Autumn is the time of harvest, fallen leaves and pumpkins. Spiced Pumpkin Pie with cream is the perfect pie for this season. In America, during Thanksgiving celebration dinner, a spiced pumpkin pie triumphs on the table with turkey and cranberry sauce.
Follow our recipe to make your shortcrust pastry, and the good news is there is no need to blind-bake the pie base, saving energy and time. All you need is to bake the pumpkin or squash and blitz it with the rest of the ingredients.
Make it perfect by serving it with whipped cream or soft cheese and dusting some ground cinnamon and lemon zest. For more recipes with pumpkin, try our delicious pumpkin dip.
For a 25cm tray, prep time 15 minutes, cooking time 1hr
- 700g uncooked pumpkin or squash cut into chunks or slices (or half medium size butternut squash)
- 300g gluten-free shortcrust pastry
- 100g sugar
- 2 eggs
- 175ml milk
- 1tsp nutmeg
- 1 ½ tsp cinnamon
- 1 tsp ground ginger
- 1 lemon zest
- ½ tsp clove
- To serve
- 100g whipping cream
- 150g cream cheese
1 – Line a pie dish with baking paper, roll out the pastry to cover the bottom of the dish and have some extra pastry for the sides—Pierce the bottom of the pie and set aside. Roast the pumpkin or butternut squash skin-on to easily remove the flash from the skin once it is cooked. Chop the flesh of the squash and place it in the cup of the blender.
2 – Add the spices, sugar, zest of the lemon and milk to the pumpkin and blitz it.

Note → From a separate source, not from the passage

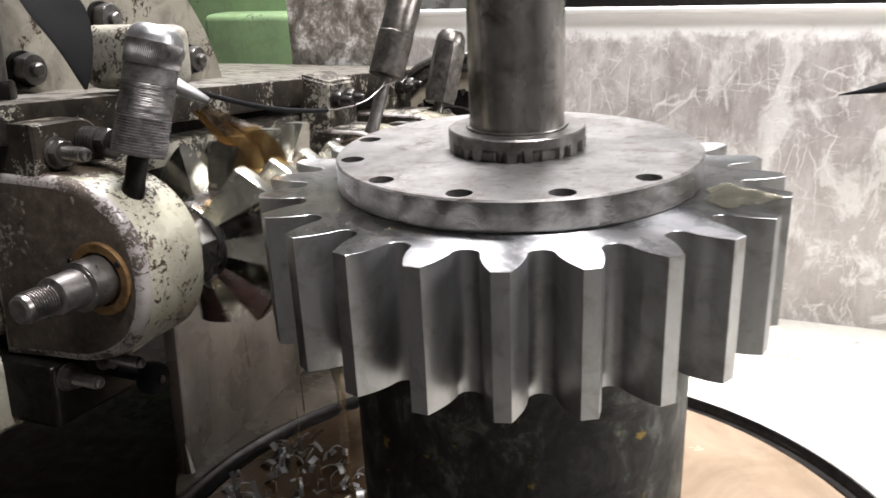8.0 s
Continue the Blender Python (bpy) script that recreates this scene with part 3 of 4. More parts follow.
def build_head():
    sup = thing("arbor_support", HEAD, "cream-painted outboard support with chipped paint and a bronze bush", "bearing support")
    body = part("body", oval_body(-0.06, 0.105, 0.085, -0.13, -0.049, 0.031, 0.0095, 0.87), (m_cream, m_face, m_rimworn), sup)
    up = pose(0, 0, 0, -90)
    bush = part("bush", along(lathe([(0.0225, -0.0485), (0.024, -0.0525), (0.031, -0.0525), (0.0325, -0.051), (0.0325, -0.0485)], 56), up), m_brass, sup, "stained bronze bush")
    for a, c in ((-0.034, 0.0133), (0.026, 0.0155)):
        part("bush_screw", along(lathe([(0.0006, -0.0532), (0.0026, -0.0532), (0.003, -0.0522), (0.003, -0.0518)], 14), pose(a * 0.86, 0, c) @ up), m_black, bush)
    cap = thing("bearing_cap", HEAD, "dark iron clamp block with worn paint and a threaded stud", "clamp block")
    o = [(-0.045, 0.055), (0.034, 0.055), (0.034, 0.1)] + [(0.008 + 0.026 * math.cos(k * math.pi / 16), 0.1 + 0.027 * math.sin(k * math.pi / 16)) for k in range(1, 9)] + [(-0.045, 0.127)]
    part("block", along(prism(o, -0.2, -0.06, 0.0022), Matrix(((0, 0, 1, 0), (1, 0, 0, 0), (0, 1, 0, 0), (0, 0, 0, 1)))), m_iron, cap)
    patch = [(-0.094 + 0.018 * math.cos(k) * (1 + 0.3 * math.sin(3 * k) + 0.15 * math.sin(11 * k)), -0.017 + 0.02 * math.sin(k) * (1 + 0.2 * math.sin(5 * k + 1) + 0.15 * math.sin(13 * k))) for k in [2 * math.pi * i / 60 for i in range(60)]]
    part("paint_patch", prism(patch, 0.1268, 0.1273), m_cast, cap, "flake of old cream paint")
    stud(cap, (-0.0603, -0.022, 0.100), X, 0.0068, 0.0215, 0.009, 0.036)
    fit = thing("hose_fitting", HEAD, "ribbed black hose fitting with a hexagon nut", "fitting")
    prof = [(0.008, 0)]
    for i in range(6):
        prof += [(0.0134, 0.0004 + i * 0.0034), (0.0146, 0.0012 + i * 0.0034), (0.0146, 0.0026 + i * 0.0034), (0.0131, 0.0033 + i * 0.0034)]
    part("ribbed_body", along(lathe(prof + [(0.008, 0.022)], 40), aim((-0.0600, 0.012, 0.1045), X)), m_dark, fit)
    part("hex_nut", along(hexagon(0.0255, 0.022, 0.033), aim((-0.0600, 0.012, 0.1045), X, 40)), m_dark, fit)
    part("nipple", along(lathe([(0.006, 0.033), (0.006, 0.05)], 20), aim((-0.0600, 0.012, 0.1045), X)), m_dark, fit)
    low = thing("lower_clamp", HEAD, "dark iron lower clamp with two threaded studs", "clamp block")
    part("block", block(-0.2, -0.062, -0.06, 0.045, -0.15, -0.088, 0.006, 3), m_black, low)
    stud(low, (-0.062, -0.043, -0.103), X, 0.0062, 0.0195, 0.009, 0.040, mat_s=m_nut)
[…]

3 – Once the pumpkin batter looks smooth and free from lumps, pour it over the tray lined with the pastry and bake for about 15 minutes at 200°C, then reduce the temperature and continue baking it for another 30-35 minutes at 170°C. Let it cool completely before cutting through and serve it with whipped cream or a mix of cream and soft cheese.
- It is easier to remove the skin from squash or pumpkin when cooked.
- Carefully control the temperature and turn it down to continue to cook the pie to avoid cracks on top.